Stated goal: Return the data exactly, with all pictures removed.

Data block:
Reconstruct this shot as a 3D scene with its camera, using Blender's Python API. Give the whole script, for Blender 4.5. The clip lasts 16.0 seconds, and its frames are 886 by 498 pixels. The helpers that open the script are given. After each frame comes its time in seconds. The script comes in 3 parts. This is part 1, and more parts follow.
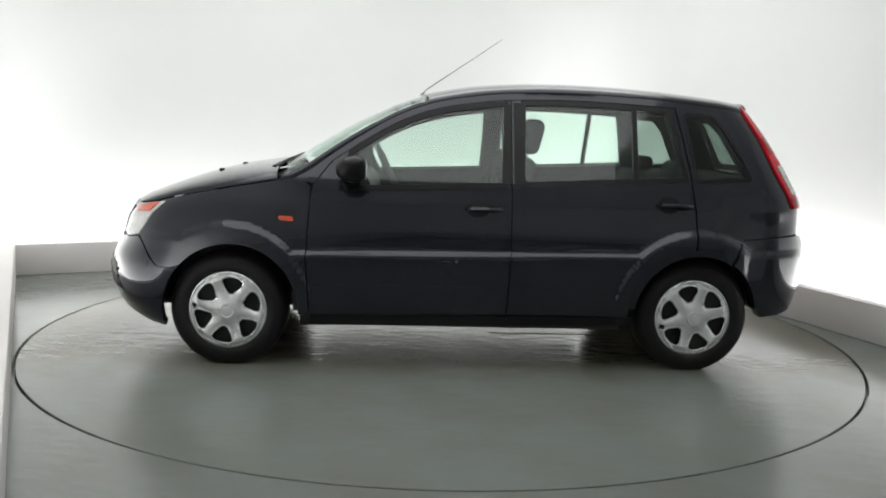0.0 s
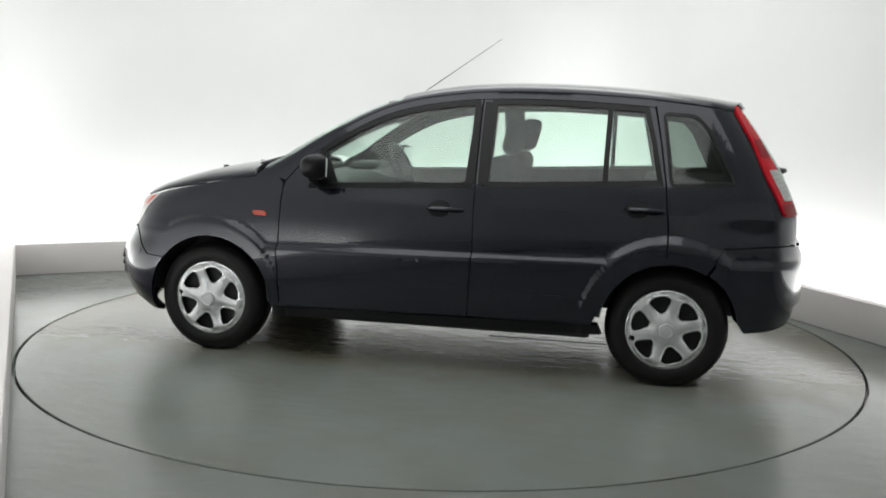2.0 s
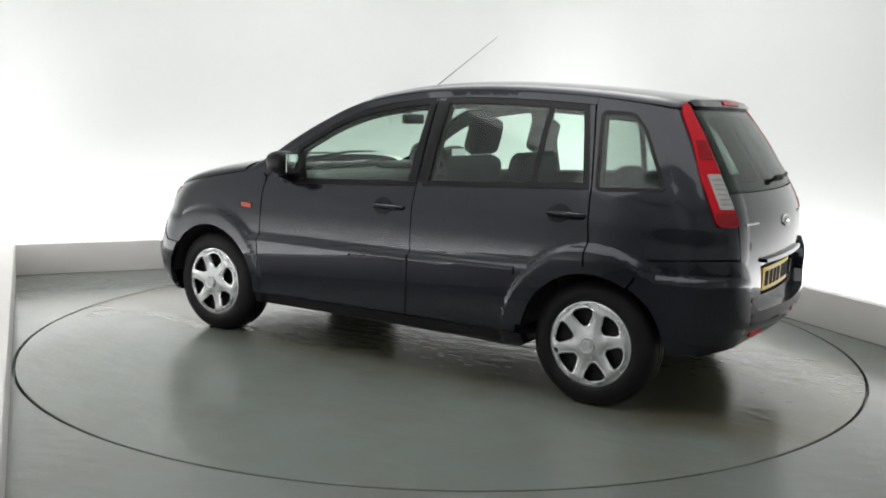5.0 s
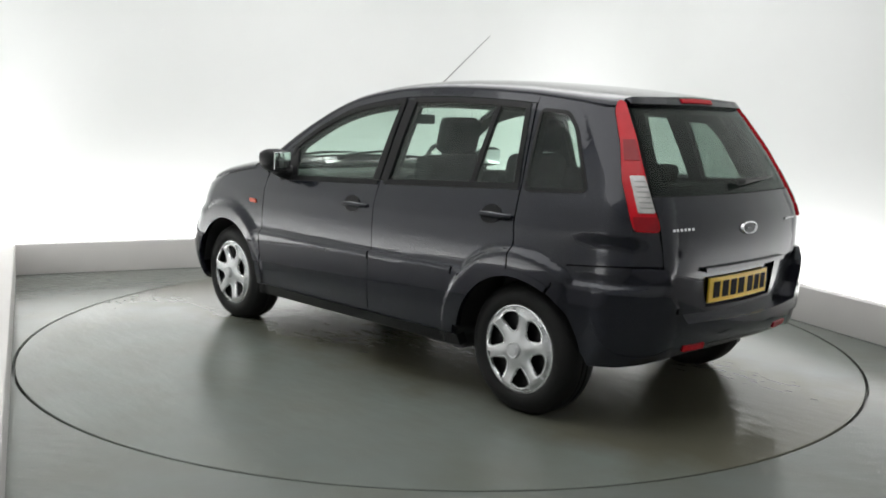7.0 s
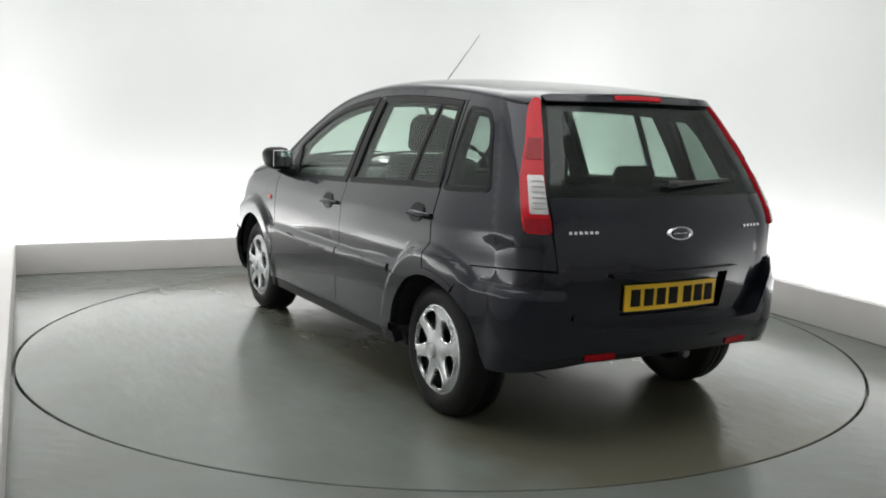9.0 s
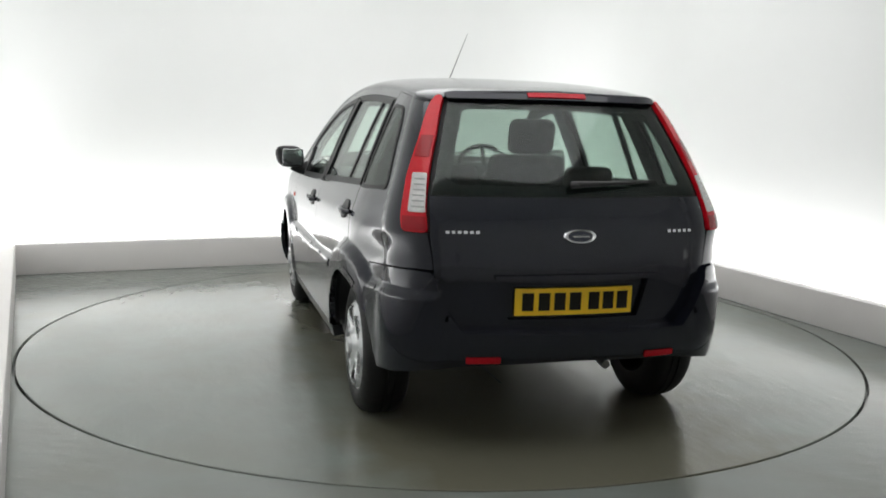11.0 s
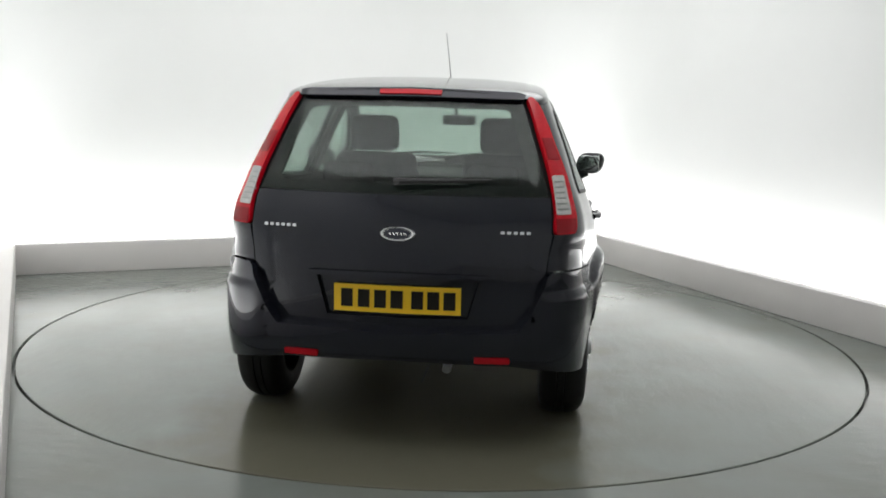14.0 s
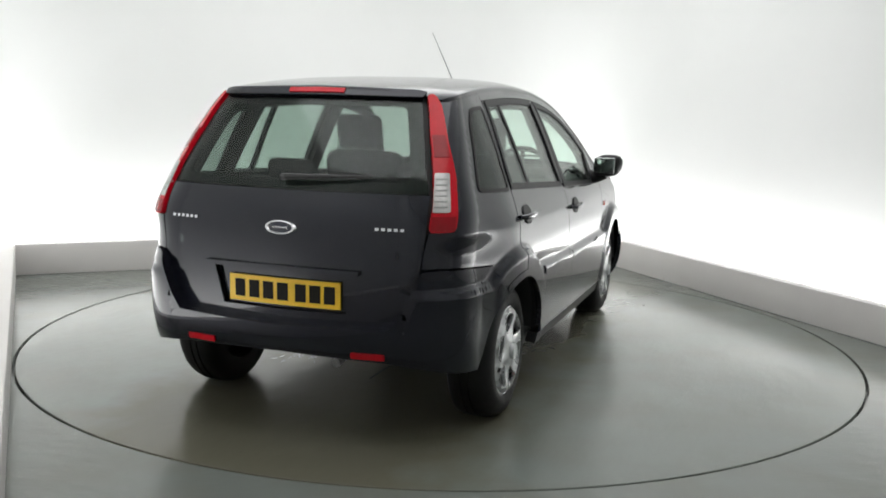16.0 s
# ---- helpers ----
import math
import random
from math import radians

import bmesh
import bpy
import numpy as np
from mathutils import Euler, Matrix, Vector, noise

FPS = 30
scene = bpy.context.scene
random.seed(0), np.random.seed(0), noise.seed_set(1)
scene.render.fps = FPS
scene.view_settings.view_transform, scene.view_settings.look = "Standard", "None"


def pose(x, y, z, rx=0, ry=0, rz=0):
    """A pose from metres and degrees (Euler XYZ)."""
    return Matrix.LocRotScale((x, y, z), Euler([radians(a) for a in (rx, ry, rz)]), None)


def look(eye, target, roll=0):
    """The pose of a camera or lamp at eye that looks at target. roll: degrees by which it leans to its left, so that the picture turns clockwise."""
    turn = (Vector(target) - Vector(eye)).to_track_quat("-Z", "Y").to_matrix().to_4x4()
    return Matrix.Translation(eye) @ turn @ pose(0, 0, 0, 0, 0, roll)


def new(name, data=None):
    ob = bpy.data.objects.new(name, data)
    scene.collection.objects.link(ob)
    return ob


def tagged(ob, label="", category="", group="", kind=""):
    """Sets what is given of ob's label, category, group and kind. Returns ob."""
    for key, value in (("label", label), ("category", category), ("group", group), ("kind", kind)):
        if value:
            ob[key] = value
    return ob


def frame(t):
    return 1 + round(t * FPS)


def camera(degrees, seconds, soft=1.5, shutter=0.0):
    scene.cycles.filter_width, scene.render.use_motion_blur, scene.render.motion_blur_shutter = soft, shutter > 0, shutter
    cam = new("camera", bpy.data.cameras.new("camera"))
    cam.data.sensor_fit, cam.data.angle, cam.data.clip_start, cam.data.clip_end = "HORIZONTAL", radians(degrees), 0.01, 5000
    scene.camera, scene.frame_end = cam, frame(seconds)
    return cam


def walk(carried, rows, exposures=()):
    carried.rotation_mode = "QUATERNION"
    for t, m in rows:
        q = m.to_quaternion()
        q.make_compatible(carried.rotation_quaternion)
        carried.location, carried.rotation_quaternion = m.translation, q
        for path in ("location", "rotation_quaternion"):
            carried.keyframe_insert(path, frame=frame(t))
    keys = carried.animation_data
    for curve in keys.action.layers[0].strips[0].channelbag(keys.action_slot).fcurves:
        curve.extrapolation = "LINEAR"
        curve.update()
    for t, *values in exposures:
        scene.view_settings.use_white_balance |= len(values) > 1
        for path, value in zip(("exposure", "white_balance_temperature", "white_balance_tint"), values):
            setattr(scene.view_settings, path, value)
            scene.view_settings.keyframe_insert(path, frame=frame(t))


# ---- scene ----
EYE, TARGET, ROLL = (0.0000, -5.5556, 1.3544), (-0.0002, -0.6094, 0.6226), 1.545
cam = camera(51.720, 16.0, soft=1.8)
walk(cam, [(0.0, look(EYE, TARGET, ROLL)), (16.0, look(EYE, TARGET, ROLL))], [(0.0, 0.0), (16.0, 0.0)])
# the turntable: its middle and radius
TX, TY, RING = 0.0038, 0.0318, 2.4321
# where the car stands from the axis, and the heading in degrees at each time
OX, OY = -0.0807, -0.0088
TURN = [(0.0, 182.44), (0.5, 178.91), (1.0, 175.38), (1.5, 171.87), (2.0, 168.40), (2.5, 164.95), (3.0, 161.50), (3.5, 158.06), (4.0, 154.58), (6.5, 137.14), (7.0, 133.68), (7.5, 130.21), (8.0, 126.73), (8.5, 123.25), (9.0, 119.76), (11.5, 102.19), (12.0, 98.64), (12.5, 95.12), (13.0, 91.58), (13.5, 88.06), (14.0, 84.52), (14.5, 80.99), (15.0, 77.45), (15.5, 73.95), (16.0, 70.39)]

# ---- light ----
world = bpy.data.worlds.new("world")
scene.world = world
world.use_nodes = True
world.node_tree.nodes["Background"].inputs[0].default_value = (0.9, 0.95, 1.0, 1)
world.node_tree.nodes["Background"].inputs[1].default_value = 0.02


COVE = 11.0  # watts for each metre of the lamps behind the kerb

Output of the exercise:
Reconstruct this shot as a 3D scene with its camera, using Blender's Python API. Give the whole script, for Blender 4.5. The clip lasts 16.0 seconds, and its frames are 886 by 498 pixels. The helpers that open the script are given. After each frame comes its time in seconds. The script comes in 3 parts. This is part 1, and more parts follow.
0.0 s
2.0 s
5.0 s
7.0 s
9.0 s
11.0 s
14.0 s
16.0 s
# ---- helpers ----
import math
import random
from math import radians

import bmesh
import bpy
import numpy as np
from mathutils import Euler, Matrix, Vector, noise

FPS = 30
scene = bpy.context.scene
random.seed(0), np.random.seed(0), noise.seed_set(1)
scene.render.fps = FPS
scene.view_settings.view_transform, scene.view_settings.look = "Standard", "None"


def pose(x, y, z, rx=0, ry=0, rz=0):
    """A pose from metres and degrees (Euler XYZ)."""
    return Matrix.LocRotScale((x, y, z), Euler([radians(a) for a in (rx, ry, rz)]), None)


def look(eye, target, roll=0):
    """The pose of a camera or lamp at eye that looks at target. roll: degrees by which it leans to its left, so that the picture turns clockwise."""
    turn = (Vector(target) - Vector(eye)).to_track_quat("-Z", "Y").to_matrix().to_4x4()
    return Matrix.Translation(eye) @ turn @ pose(0, 0, 0, 0, 0, roll)


def new(name, data=None):
    ob = bpy.data.objects.new(name, data)
    scene.collection.objects.link(ob)
    return ob


def tagged(ob, label="", category="", group="", kind=""):
    """Sets what is given of ob's label, category, group and kind. Returns ob."""
    for key, value in (("label", label), ("category", category), ("group", group), ("kind", kind)):
        if value:
            ob[key] = value
    return ob


def frame(t):
    return 1 + round(t * FPS)


def camera(degrees, seconds, soft=1.5, shutter=0.0):
    scene.cycles.filter_width, scene.render.use_motion_blur, scene.render.motion_blur_shutter = soft, shutter > 0, shutter
    cam = new("camera", bpy.data.cameras.new("camera"))
    cam.data.sensor_fit, cam.data.angle, cam.data.clip_start, cam.data.clip_end = "HORIZONTAL", radians(degrees), 0.01, 5000
    scene.camera, scene.frame_end = cam, frame(seconds)
    return cam


def walk(carried, rows, exposures=()):
    carried.rotation_mode = "QUATERNION"
    for t, m in rows:
        q = m.to_quaternion()
        q.make_compatible(carried.rotation_quaternion)
        carried.location, carried.rotation_quaternion = m.translation, q
        for path in ("location", "rotation_quaternion"):
            carried.keyframe_insert(path, frame=frame(t))
    keys = carried.animation_data
    for curve in keys.action.layers[0].strips[0].channelbag(keys.action_slot).fcurves:
        curve.extrapolation = "LINEAR"
        curve.update()
    for t, *values in exposures:
        scene.view_settings.use_white_balance |= len(values) > 1
        for path, value in zip(("exposure", "white_balance_temperature", "white_balance_tint"), values):
            setattr(scene.view_settings, path, value)
            scene.view_settings.keyframe_insert(path, frame=frame(t))


# ---- scene ----
EYE, TARGET, ROLL = (0.0000, -5.5556, 1.3544), (-0.0002, -0.6094, 0.6226), 1.545
cam = camera(51.720, 16.0, soft=1.8)
walk(cam, [(0.0, look(EYE, TARGET, ROLL)), (16.0, look(EYE, TARGET, ROLL))], [(0.0, 0.0), (16.0, 0.0)])
# the turntable: its middle and radius
TX, TY, RING = 0.0038, 0.0318, 2.4321
# where the car stands from the axis, and the heading in degrees at each time
OX, OY = -0.0807, -0.0088
TURN = [(0.0, 182.44), (0.5, 178.91), (1.0, 175.38), (1.5, 171.87), (2.0, 168.40), (2.5, 164.95), (3.0, 161.50), (3.5, 158.06), (4.0, 154.58), (6.5, 137.14), (7.0, 133.68), (7.5, 130.21), (8.0, 126.73), (8.5, 123.25), (9.0, 119.76), (11.5, 102.19), (12.0, 98.64), (12.5, 95.12), (13.0, 91.58), (13.5, 88.06), (14.0, 84.52), (14.5, 80.99), (15.0, 77.45), (15.5, 73.95), (16.0, 70.39)]

# ---- light ----
world = bpy.data.worlds.new("world")
scene.world = world
world.use_nodes = True
world.node_tree.nodes["Background"].inputs[0].default_value = (0.9, 0.95, 1.0, 1)
world.node_tree.nodes["Background"].inputs[1].default_value = 0.02


COVE = 11.0  # watts for each metre of the lamps behind the kerb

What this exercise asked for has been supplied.